[Material for this task]:
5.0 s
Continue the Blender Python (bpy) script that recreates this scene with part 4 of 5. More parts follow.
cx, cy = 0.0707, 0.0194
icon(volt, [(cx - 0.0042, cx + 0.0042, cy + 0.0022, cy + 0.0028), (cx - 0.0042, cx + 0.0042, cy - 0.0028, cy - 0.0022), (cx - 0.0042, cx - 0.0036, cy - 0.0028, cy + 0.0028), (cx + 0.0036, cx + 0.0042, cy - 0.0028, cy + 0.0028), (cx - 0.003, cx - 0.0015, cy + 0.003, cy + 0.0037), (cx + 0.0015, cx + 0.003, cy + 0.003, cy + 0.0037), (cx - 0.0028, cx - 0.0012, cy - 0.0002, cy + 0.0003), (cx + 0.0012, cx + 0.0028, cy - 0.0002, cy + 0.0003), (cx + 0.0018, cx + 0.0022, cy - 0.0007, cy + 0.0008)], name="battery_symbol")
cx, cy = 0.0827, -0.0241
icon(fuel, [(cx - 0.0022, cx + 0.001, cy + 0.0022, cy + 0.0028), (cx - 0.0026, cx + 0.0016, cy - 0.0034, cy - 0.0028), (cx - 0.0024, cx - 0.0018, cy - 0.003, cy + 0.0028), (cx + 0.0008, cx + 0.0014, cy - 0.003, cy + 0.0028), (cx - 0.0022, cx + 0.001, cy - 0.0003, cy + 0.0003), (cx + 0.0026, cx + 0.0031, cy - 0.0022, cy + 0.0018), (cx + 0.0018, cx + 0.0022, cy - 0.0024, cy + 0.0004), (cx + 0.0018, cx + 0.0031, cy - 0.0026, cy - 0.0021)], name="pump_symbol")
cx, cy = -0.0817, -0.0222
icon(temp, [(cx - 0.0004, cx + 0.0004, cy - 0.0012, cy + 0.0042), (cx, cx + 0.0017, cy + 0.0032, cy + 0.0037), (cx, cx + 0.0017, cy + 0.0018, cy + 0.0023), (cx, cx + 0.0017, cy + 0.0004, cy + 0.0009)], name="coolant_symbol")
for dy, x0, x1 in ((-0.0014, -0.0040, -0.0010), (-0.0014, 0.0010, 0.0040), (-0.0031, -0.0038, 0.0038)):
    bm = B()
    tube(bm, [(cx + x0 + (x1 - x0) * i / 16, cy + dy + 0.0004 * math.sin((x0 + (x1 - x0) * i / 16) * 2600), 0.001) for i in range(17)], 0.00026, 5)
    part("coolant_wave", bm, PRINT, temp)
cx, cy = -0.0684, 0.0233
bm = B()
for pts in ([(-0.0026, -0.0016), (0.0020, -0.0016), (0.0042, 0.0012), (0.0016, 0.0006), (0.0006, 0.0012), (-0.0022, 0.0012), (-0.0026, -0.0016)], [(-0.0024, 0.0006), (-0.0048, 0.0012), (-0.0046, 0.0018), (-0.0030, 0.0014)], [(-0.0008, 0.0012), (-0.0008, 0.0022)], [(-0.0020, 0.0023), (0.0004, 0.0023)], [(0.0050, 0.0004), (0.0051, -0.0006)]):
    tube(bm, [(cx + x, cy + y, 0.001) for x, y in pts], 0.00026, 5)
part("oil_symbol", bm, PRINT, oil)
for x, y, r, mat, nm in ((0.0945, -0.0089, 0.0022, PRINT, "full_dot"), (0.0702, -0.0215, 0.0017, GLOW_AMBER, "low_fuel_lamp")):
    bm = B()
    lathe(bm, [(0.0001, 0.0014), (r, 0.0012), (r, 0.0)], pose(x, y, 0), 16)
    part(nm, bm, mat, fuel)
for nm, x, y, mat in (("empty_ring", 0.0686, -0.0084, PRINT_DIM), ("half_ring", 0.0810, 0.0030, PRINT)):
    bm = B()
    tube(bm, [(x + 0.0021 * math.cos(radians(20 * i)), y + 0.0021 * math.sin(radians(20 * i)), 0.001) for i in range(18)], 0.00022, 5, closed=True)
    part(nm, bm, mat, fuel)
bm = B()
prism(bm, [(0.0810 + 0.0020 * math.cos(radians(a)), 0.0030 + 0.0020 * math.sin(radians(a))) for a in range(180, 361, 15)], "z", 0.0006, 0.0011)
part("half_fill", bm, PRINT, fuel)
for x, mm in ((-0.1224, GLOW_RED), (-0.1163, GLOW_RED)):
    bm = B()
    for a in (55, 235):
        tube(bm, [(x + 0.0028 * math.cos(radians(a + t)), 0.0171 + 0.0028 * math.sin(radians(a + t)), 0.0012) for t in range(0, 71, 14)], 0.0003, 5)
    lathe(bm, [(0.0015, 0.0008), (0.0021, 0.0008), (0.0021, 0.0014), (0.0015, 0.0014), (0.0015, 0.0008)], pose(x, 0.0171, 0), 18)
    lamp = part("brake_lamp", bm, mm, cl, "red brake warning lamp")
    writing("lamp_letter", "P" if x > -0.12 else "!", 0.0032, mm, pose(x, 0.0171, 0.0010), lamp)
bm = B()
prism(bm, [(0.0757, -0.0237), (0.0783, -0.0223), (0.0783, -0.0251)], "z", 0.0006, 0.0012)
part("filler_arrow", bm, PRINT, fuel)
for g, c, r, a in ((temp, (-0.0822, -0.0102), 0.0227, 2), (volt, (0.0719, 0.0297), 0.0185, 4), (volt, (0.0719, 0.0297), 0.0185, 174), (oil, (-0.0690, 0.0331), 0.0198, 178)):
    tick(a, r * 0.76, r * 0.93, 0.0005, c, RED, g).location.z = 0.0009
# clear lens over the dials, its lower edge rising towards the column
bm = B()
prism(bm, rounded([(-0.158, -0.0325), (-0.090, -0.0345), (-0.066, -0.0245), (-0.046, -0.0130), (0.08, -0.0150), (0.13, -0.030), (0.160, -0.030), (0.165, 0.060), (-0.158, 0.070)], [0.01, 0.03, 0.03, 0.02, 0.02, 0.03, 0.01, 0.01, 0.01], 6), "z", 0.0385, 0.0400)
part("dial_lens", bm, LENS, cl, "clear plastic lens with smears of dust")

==

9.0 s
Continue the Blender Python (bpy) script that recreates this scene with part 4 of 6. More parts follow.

--

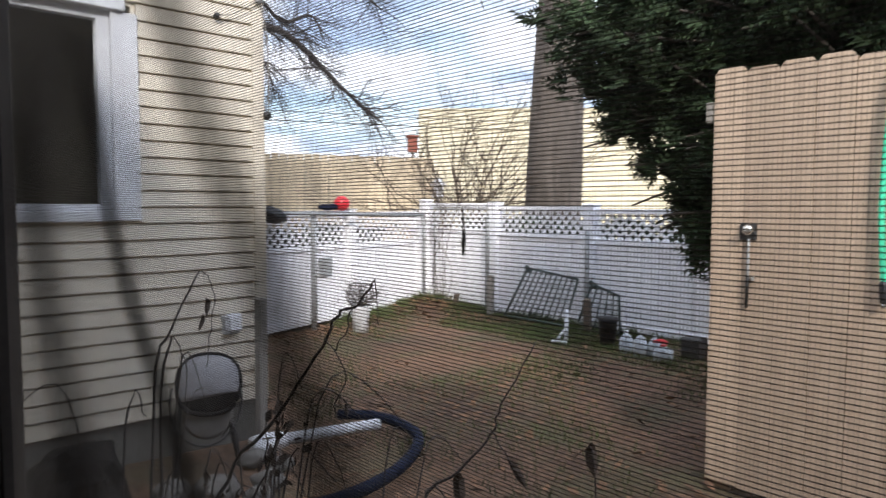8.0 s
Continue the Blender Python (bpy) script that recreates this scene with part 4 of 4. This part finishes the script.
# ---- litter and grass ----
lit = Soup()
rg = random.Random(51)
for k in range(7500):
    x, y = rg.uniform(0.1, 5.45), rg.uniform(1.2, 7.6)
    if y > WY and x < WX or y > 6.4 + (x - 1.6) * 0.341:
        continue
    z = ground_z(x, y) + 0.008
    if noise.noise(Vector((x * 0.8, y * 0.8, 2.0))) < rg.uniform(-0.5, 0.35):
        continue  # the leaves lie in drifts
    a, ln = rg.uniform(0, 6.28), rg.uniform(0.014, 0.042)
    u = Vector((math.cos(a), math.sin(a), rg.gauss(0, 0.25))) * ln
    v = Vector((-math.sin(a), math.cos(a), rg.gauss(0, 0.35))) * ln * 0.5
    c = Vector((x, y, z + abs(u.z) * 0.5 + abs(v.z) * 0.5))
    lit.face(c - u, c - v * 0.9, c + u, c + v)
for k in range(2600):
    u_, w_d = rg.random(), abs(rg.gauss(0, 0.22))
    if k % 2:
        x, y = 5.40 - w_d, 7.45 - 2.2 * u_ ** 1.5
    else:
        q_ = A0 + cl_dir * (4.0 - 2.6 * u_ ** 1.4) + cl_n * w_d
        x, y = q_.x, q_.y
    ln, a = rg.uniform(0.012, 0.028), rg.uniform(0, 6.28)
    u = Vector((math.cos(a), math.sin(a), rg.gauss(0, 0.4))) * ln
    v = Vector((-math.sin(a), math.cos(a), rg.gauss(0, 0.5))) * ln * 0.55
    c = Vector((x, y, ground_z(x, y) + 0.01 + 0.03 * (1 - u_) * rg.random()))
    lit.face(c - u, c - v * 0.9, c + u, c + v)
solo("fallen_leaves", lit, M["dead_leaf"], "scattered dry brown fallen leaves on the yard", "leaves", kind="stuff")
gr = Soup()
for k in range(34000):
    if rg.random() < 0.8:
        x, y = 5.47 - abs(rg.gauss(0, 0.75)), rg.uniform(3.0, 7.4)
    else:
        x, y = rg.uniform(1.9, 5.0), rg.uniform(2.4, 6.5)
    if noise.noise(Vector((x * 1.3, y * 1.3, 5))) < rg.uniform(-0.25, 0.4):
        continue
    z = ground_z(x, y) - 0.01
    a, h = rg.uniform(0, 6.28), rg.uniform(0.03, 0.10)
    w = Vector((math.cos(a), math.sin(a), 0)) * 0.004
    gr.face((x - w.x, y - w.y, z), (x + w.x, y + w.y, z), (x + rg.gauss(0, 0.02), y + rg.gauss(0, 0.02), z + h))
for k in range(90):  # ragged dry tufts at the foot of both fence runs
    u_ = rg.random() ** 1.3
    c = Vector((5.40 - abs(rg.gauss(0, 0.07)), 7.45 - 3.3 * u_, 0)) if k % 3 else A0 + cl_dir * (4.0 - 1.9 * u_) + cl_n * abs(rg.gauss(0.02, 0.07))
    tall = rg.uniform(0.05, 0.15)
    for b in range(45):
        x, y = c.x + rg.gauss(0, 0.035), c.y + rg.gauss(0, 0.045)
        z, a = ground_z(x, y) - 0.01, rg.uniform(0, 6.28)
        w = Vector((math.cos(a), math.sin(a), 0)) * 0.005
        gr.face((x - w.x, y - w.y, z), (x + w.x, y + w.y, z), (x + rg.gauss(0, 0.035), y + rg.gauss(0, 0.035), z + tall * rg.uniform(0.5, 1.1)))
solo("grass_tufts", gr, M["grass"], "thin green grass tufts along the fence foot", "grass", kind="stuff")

[What you need to do]: Copy out the lines in which the string "script" appears.

[Response for this exercise]:
Continue the Blender Python (bpy) script that recreates this scene with part 4 of 5. More parts follow.
Continue the Blender Python (bpy) script that recreates this scene with part 4 of 6. More parts follow.
Continue the Blender Python (bpy) script that recreates this scene with part 4 of 4. This part finishes the script.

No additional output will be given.